Thomas Bayrle
Jacke wie Hose
Opening: 26. January 2007, 7pm
January - March 2007

Text zur Ausstellung

In seinem – seit den 60er Jahren konsequent entwickelten Werk, geht Thomas Bayrle formal von komplexen Strukturen und Schichtungen aus Gegenständen aus. Inhaltlich geht es dem Künstler von Anfang an um das Verhältnis von Individuum und Masse, um gesellschaftliche Prozesse...wie Massenproduktion und Konsumtion etc. –

Formal werden seit Anfang der 60er bestimmte Mengen von Einzelgegenständen / Modulen zu gegenständlichen Rastern montiert. Wird in einem solchen Raster eine gewisse Menge von Teilen überschritten, verändert sich seine Qualität.

Als Summe von Einzelformen entsteht dann eine Superform.
– Tasse / Tassen / Supertasse – 1 VW / 1000 VW / Superkäfer. –

Im Laufe der Jahre hat Bayrle sich sowohl technisch als auch gesellschaftlich differenziert mit diesen Fragen und Aspekten beschäftigt, und sie in diversen Formen durchdekliniert. Es entstanden Montagen / Tapeten / Bücher / Bilder / Filme.

Die Einzelmodule waren am Anfang simple piktogrammartige Zeichen, die aneinander gereiht wurden – und in ihrer Summe Lego-ähnliche Akkumulationen ergaben. Indem Bayrle die Information der Bauteile zu seinen Grafiken und Filmen im Laufe der Zeit ständig erhöhte, wurden seine Gesamtgewebe immer komplexer. Die Poren eines Gesichtes z B - entwickelten sich so von Piktogrammen über Fotos zu Filmen. – Technisch waren die Arbeiten so angelegt, dass der Einsatz von Maschinen (Computer) schon Mitte der 60er intendiert zu sein schien. – In der Ausstellung sind Arbeiten ab 1967 bis heute zu sehen.

Die Tapetenarbeit „Jacke wie Hose“ ist eine Sequenz aus dem Buch „Feuer im Weizen, welches Bayrle 1970 im März Verlag herausgebracht hat. Er arbeitete damals u a mit Guenter Amendt an dem Buch Sexfront, welches jahrelang in „fortschrittlichen Schulen“ zu finden war.

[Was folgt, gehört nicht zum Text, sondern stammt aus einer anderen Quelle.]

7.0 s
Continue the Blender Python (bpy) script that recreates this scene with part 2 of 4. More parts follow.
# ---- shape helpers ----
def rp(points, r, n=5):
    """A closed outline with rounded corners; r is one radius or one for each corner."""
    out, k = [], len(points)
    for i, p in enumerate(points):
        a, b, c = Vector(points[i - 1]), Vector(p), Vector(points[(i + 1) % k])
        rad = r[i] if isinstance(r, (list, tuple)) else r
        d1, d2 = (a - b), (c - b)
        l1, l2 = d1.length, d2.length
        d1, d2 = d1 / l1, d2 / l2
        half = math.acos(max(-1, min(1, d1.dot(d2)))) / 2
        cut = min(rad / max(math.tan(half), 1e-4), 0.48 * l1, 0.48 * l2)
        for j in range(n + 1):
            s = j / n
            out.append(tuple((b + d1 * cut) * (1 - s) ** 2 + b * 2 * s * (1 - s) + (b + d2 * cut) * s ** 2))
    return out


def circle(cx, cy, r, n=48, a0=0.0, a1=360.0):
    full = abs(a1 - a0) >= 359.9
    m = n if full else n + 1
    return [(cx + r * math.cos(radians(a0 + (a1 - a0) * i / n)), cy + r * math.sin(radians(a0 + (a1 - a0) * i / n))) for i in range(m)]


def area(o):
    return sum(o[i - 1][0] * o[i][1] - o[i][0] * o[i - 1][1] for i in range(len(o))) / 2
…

Ab 1967 hatte die Kommune 1 in Berlin – Sex als „politische Waffe“ propagiert - während Oswald Kolle die bürgerliche Ehe durch mehr „Variationen in Deutschen Ehebetten“ retten wollte. –

Diese „verlogene Groteske“ hatte Bayrle zu dem Buch stimuliert. Bei ihm ist Sex in der Gesellschaft von 1970 genau so eine Massenware, wie alle anderen Bereiche der Massenproduktion, Poppkonzerte auch. -

Parallel zur westlichen Ausprägung des Kapitalismus – hat sich Bayrle ab 1964 für die chinesische Revolution und ihre „Ornamentik der Volksmassen“ interessiert. Völlig unbekümmert mischte er damals kapitalistische - und sozialistische Elemente in Collagen Bildern und Objekten durcheinander. –

2005 war Bayrle 4 Monate in Peking und hat in dieser Zeit eine Serie von 10 Objekten „Chinese Motorways“ produziert, von denen 3 in der Galerie zu sehen sind. –

Die Objekte bestehen aus drei Ebenen – die ineinander geschoben sind. Ebene 1 besteht aus - gestanzten Pappstreifen, die an Autobahnen erinnern und reliefartig ineinander verflochten sind. In die Ebene 2 ist durch den Verlauf von Über – und Unterführungen jeweils ein chinesisches Schrift - Zeichen in das Gewebe eingeschrieben. – In Ebene 3 kommt ein Foto aus der Mao Zeit dazu, welches mit dem Zeichen korrespondiert. Das Objekt – Sun Yatsen + Mond + Autobahn oder der Lange Marsch + Mitte + Autobahn – repräsentieren so 3 chinesische Perioden in einem Gewebe – indem das 3000 Jahre alte Schriftzeichen / das Revolutionsfoto aus der Mao Zeit und die (Daten)Autobahn zu einem Stoff verwoben sind.